| Requirements |
Repeat the lines below exactly as they appear, but leave out the images.

**** Given data ****

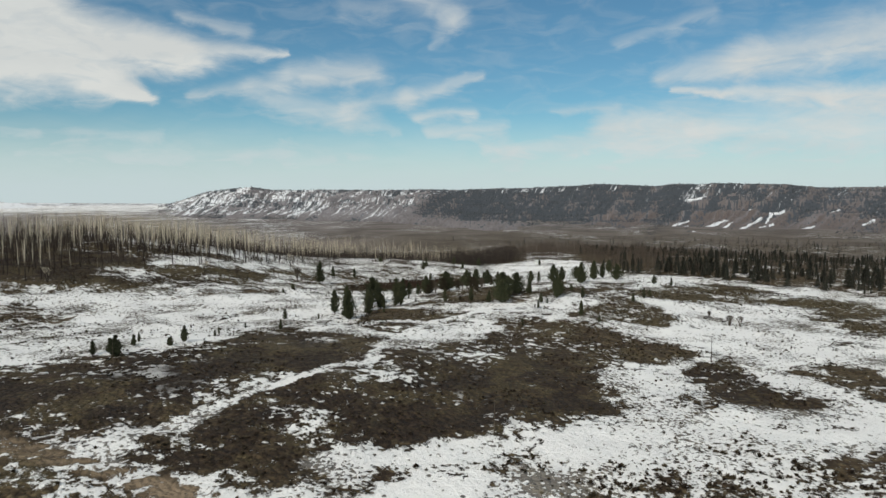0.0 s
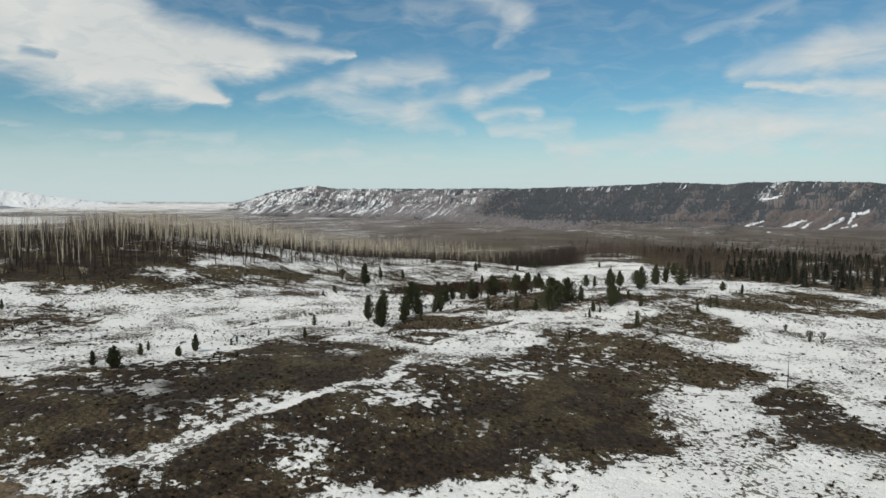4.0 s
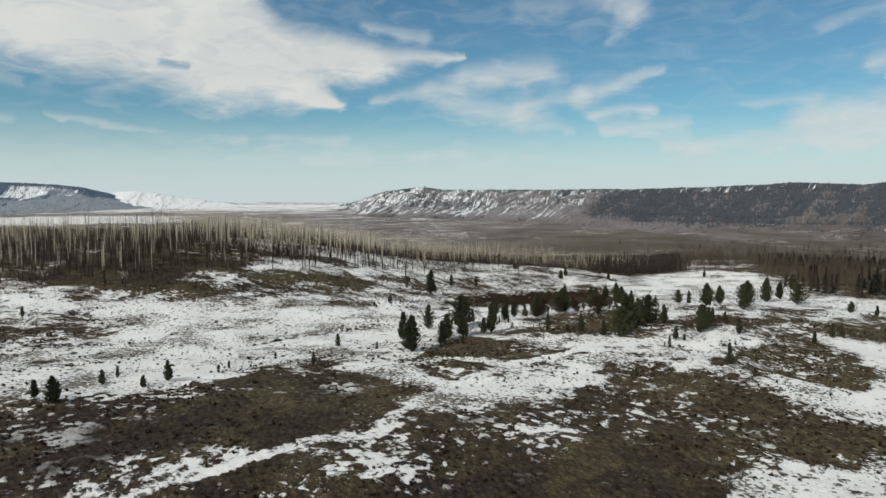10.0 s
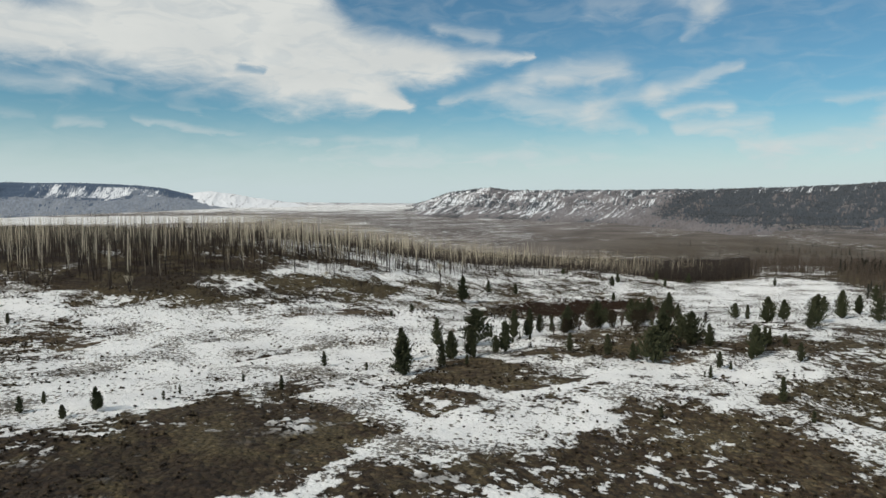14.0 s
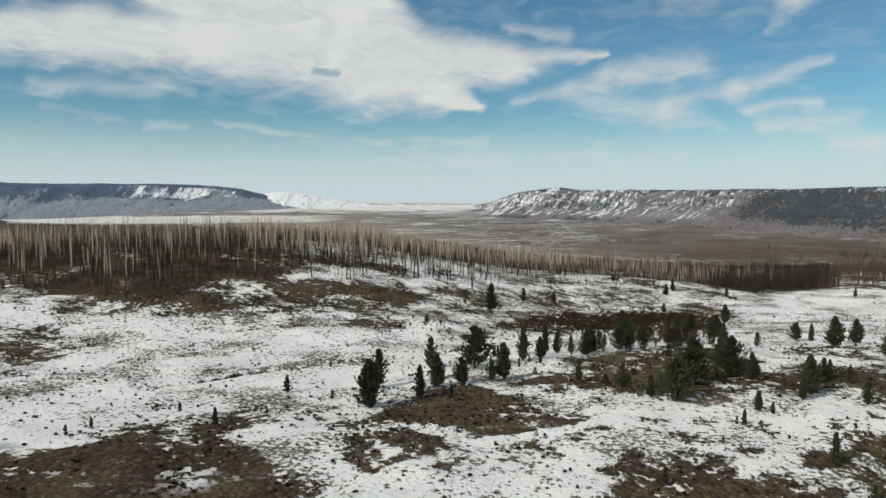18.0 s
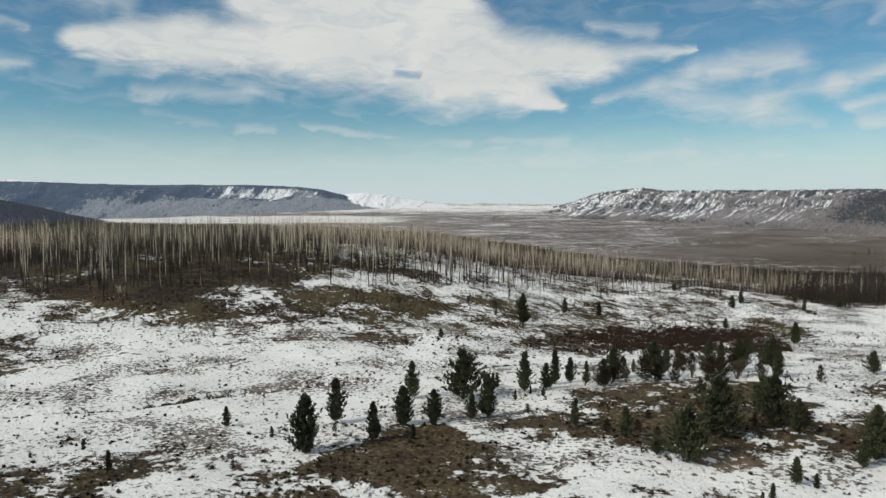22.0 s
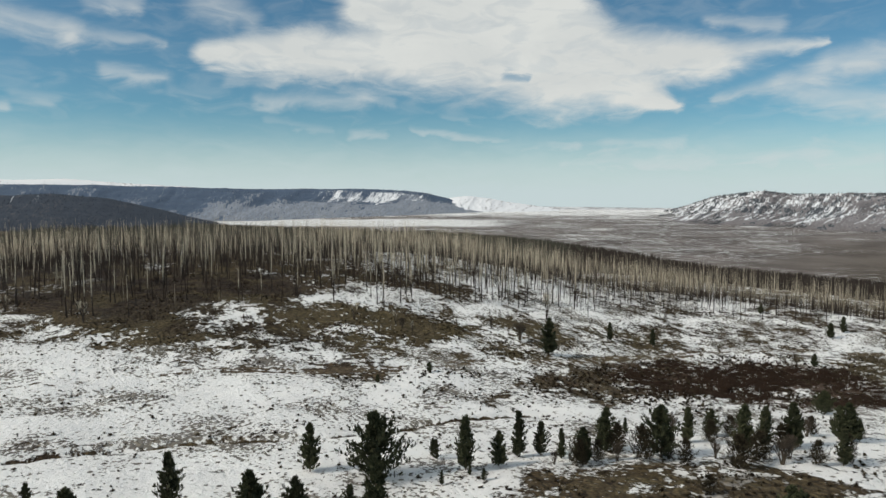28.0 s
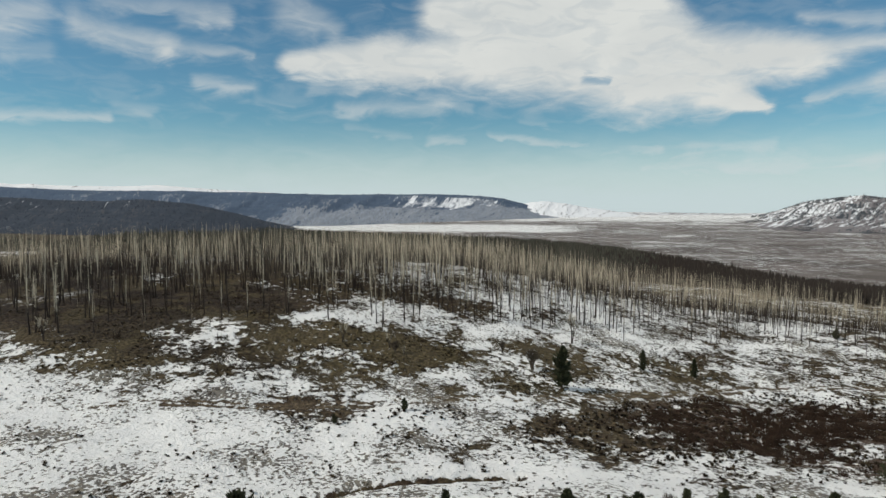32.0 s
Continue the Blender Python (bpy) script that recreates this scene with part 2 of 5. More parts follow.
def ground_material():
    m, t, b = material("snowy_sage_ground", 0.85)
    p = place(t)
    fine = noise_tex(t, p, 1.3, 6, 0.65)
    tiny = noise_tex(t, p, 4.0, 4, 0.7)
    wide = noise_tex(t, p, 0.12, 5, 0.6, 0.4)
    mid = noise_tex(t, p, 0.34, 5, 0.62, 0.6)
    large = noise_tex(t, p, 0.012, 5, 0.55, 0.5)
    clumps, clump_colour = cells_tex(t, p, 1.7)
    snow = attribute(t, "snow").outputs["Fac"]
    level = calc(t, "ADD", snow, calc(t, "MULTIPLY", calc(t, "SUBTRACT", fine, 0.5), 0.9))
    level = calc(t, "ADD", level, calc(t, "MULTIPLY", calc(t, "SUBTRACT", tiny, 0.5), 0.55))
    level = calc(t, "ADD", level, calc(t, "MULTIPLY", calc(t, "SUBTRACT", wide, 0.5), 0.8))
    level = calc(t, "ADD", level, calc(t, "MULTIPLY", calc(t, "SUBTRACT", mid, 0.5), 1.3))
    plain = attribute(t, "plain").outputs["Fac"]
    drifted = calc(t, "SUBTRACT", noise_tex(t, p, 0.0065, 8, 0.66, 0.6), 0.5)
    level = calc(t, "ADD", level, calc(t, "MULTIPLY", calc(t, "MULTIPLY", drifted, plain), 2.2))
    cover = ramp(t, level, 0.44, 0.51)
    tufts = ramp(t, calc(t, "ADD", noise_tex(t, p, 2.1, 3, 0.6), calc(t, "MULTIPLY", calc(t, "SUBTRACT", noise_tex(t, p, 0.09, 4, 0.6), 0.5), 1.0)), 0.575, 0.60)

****

| Output |
0.0 s
4.0 s
10.0 s
14.0 s
18.0 s
22.0 s
28.0 s
32.0 s
Continue the Blender Python (bpy) script that recreates this scene with part 2 of 5. More parts follow.
def ground_material():
    m, t, b = material("snowy_sage_ground", 0.85)
    p = place(t)
    fine = noise_tex(t, p, 1.3, 6, 0.65)
    tiny = noise_tex(t, p, 4.0, 4, 0.7)
    wide = noise_tex(t, p, 0.12, 5, 0.6, 0.4)
    mid = noise_tex(t, p, 0.34, 5, 0.62, 0.6)
    large = noise_tex(t, p, 0.012, 5, 0.55, 0.5)
    clumps, clump_colour = cells_tex(t, p, 1.7)
    snow = attribute(t, "snow").outputs["Fac"]
    level = calc(t, "ADD", snow, calc(t, "MULTIPLY", calc(t, "SUBTRACT", fine, 0.5), 0.9))
    level = calc(t, "ADD", level, calc(t, "MULTIPLY", calc(t, "SUBTRACT", tiny, 0.5), 0.55))
    level = calc(t, "ADD", level, calc(t, "MULTIPLY", calc(t, "SUBTRACT", wide, 0.5), 0.8))
    level = calc(t, "ADD", level, calc(t, "MULTIPLY", calc(t, "SUBTRACT", mid, 0.5), 1.3))
    plain = attribute(t, "plain").outputs["Fac"]
    drifted = calc(t, "SUBTRACT", noise_tex(t, p, 0.0065, 8, 0.66, 0.6), 0.5)
    level = calc(t, "ADD", level, calc(t, "MULTIPLY", calc(t, "MULTIPLY", drifted, plain), 2.2))
    cover = ramp(t, level, 0.44, 0.51)
    tufts = ramp(t, calc(t, "ADD", noise_tex(t, p, 2.1, 3, 0.6), calc(t, "MULTIPLY", calc(t, "SUBTRACT", noise_tex(t, p, 0.09, 4, 0.6), 0.5), 1.0)), 0.575, 0.60)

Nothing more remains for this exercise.